▶ What to produce: Nothing but the lines from the top of the data to the line holding "scene.render.fps = FPS" should be printed, word for word and both ends included; leave the pictures out.

▶ Given data:
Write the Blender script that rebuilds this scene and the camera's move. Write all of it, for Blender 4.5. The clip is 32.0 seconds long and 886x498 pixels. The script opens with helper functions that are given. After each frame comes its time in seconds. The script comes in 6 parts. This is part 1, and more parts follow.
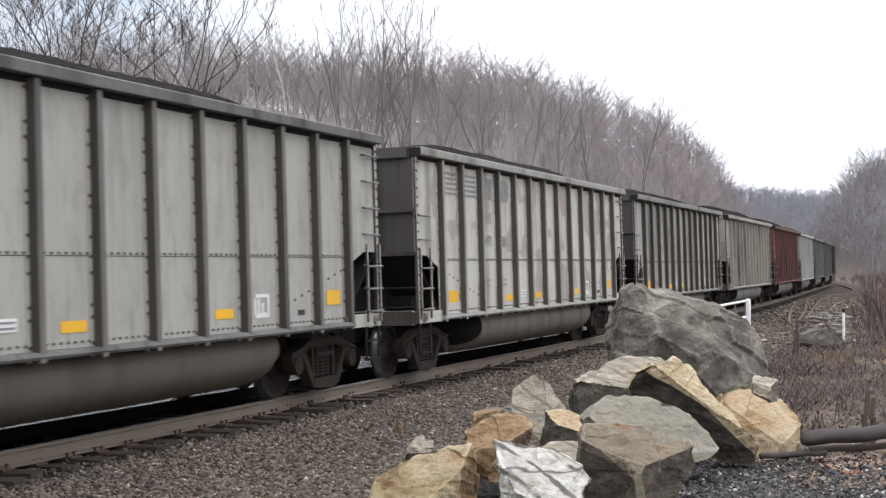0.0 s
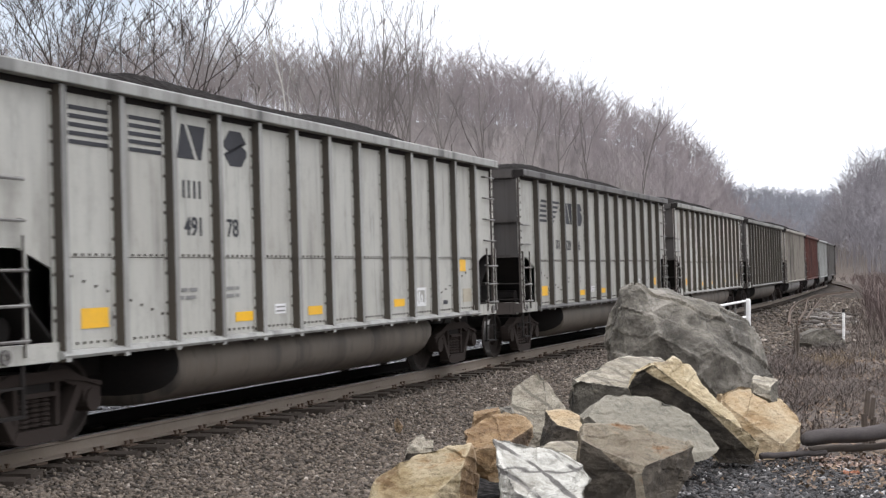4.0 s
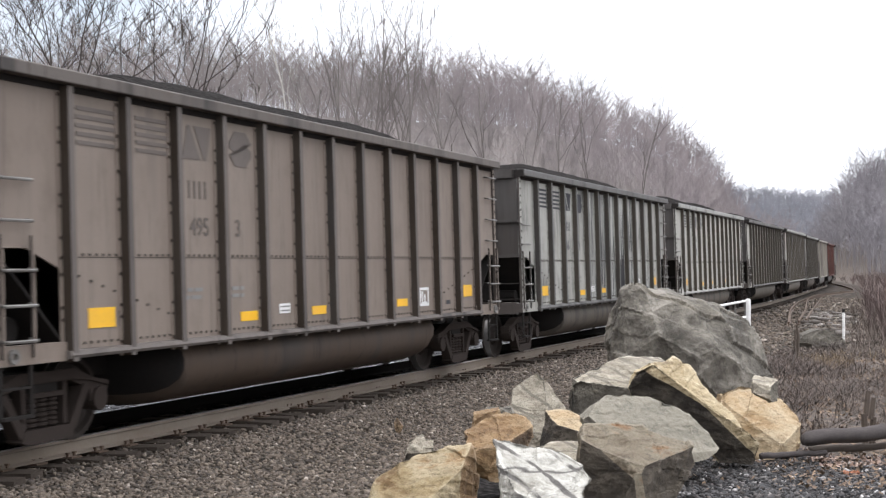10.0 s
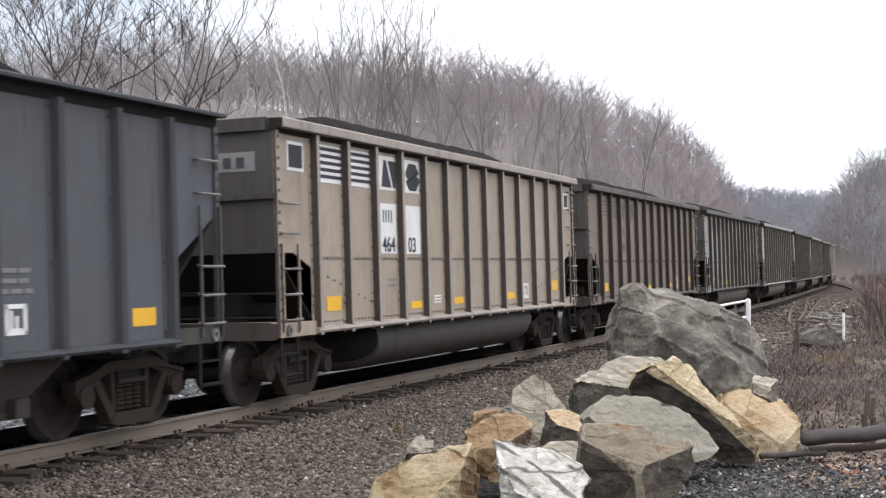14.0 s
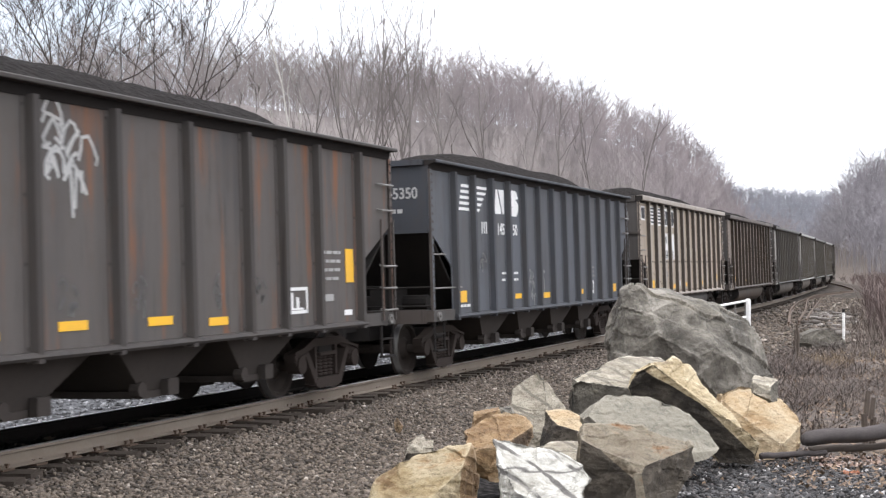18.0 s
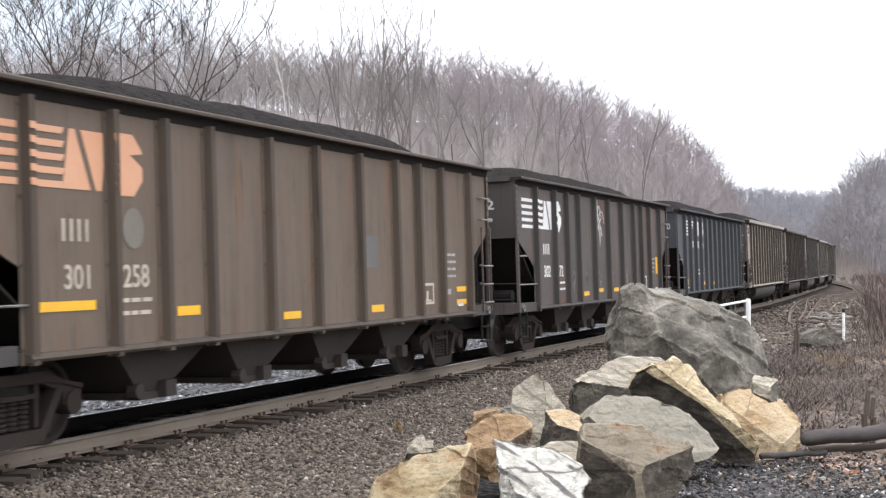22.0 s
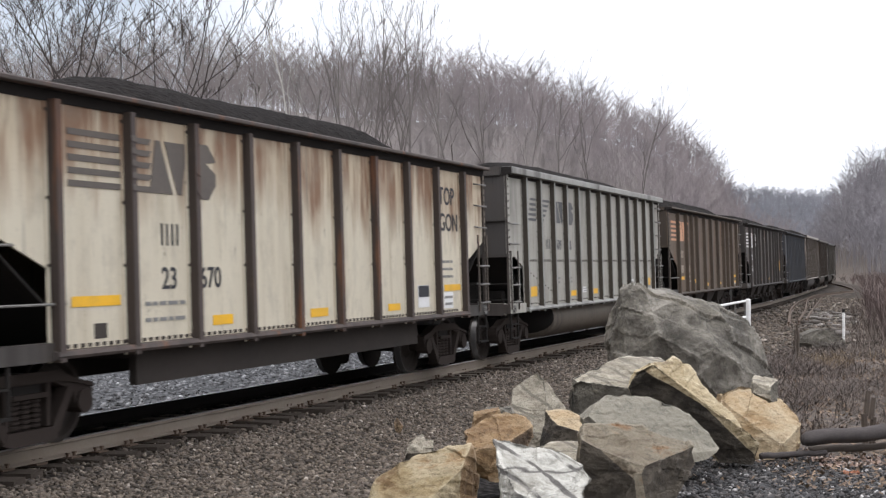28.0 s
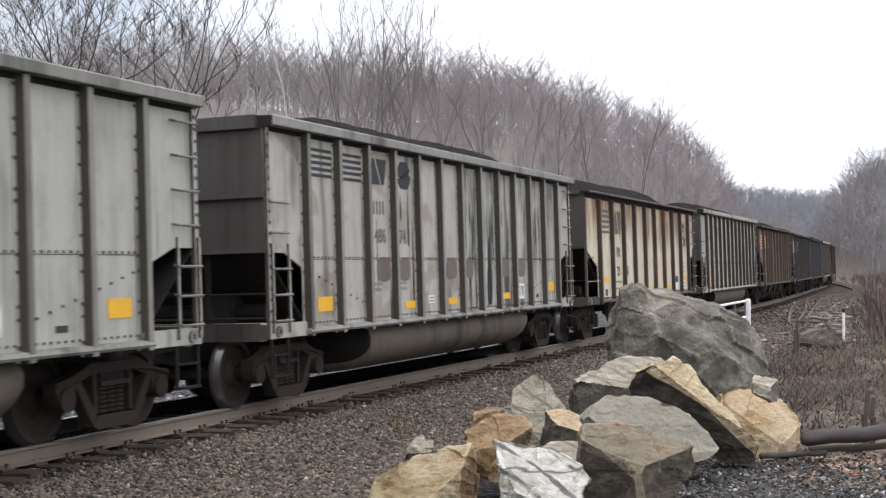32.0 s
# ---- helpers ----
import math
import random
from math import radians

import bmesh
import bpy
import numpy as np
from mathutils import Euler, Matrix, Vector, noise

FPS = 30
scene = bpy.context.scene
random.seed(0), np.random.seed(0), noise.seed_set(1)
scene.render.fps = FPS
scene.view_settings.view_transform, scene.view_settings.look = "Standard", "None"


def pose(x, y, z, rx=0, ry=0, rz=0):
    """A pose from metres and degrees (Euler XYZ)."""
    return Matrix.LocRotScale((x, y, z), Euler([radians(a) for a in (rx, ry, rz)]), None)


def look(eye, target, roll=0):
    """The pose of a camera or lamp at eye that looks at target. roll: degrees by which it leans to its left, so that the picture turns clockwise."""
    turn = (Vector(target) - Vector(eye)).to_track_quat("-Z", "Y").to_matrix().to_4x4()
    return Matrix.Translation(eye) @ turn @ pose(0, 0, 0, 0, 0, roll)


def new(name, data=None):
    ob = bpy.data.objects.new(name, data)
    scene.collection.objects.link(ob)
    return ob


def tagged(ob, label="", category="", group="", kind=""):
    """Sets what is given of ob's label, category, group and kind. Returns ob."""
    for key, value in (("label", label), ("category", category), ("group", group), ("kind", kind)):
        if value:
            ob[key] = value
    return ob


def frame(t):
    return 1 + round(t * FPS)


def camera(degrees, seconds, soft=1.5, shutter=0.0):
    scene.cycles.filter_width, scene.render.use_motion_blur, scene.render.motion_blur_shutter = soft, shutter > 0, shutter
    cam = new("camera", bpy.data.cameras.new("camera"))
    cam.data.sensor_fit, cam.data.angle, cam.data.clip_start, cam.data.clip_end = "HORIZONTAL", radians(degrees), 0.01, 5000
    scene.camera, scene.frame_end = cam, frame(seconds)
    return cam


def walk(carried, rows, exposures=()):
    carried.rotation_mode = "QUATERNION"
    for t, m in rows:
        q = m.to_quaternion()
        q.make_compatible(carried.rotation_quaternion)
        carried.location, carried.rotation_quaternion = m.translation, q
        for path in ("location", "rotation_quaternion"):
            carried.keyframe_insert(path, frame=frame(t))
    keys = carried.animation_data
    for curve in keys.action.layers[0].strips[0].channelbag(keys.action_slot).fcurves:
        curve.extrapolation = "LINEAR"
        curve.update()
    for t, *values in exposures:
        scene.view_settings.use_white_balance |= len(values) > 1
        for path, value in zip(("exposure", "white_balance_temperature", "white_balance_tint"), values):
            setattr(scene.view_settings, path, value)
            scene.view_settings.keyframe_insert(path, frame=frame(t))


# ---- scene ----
# camera: it stands still beside the track
cam = camera(35.78, 32.0, soft=1.3, shutter=0.35)
STAND = pose(0, 0, 1.93, 90.53, 0, 0)
# the film's own exposure drifts as dark and pale cars go by
walk(cam, [(0, STAND), (32, STAND)], [(0, 0.2), (7, 0.2), (8, 0.25), (9, 0.35), (12, 0.40), (13, 0.33), (14, 0.29), (17, 0.50), (19, 0.60), (22, 0.60), (24, 0.54), (25, 0.46), (28, 0.05), (29, 0.05), (30, 0.12), (32, 0.14)])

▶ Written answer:
Write the Blender script that rebuilds this scene and the camera's move. Write all of it, for Blender 4.5. The clip is 32.0 seconds long and 886x498 pixels. The script opens with helper functions that are given. After each frame comes its time in seconds. The script comes in 6 parts. This is part 1, and more parts follow.
0.0 s
4.0 s
10.0 s
14.0 s
18.0 s
22.0 s
28.0 s
32.0 s
# ---- helpers ----
import math
import random
from math import radians

import bmesh
import bpy
import numpy as np
from mathutils import Euler, Matrix, Vector, noise

FPS = 30
scene = bpy.context.scene
random.seed(0), np.random.seed(0), noise.seed_set(1)
scene.render.fps = FPS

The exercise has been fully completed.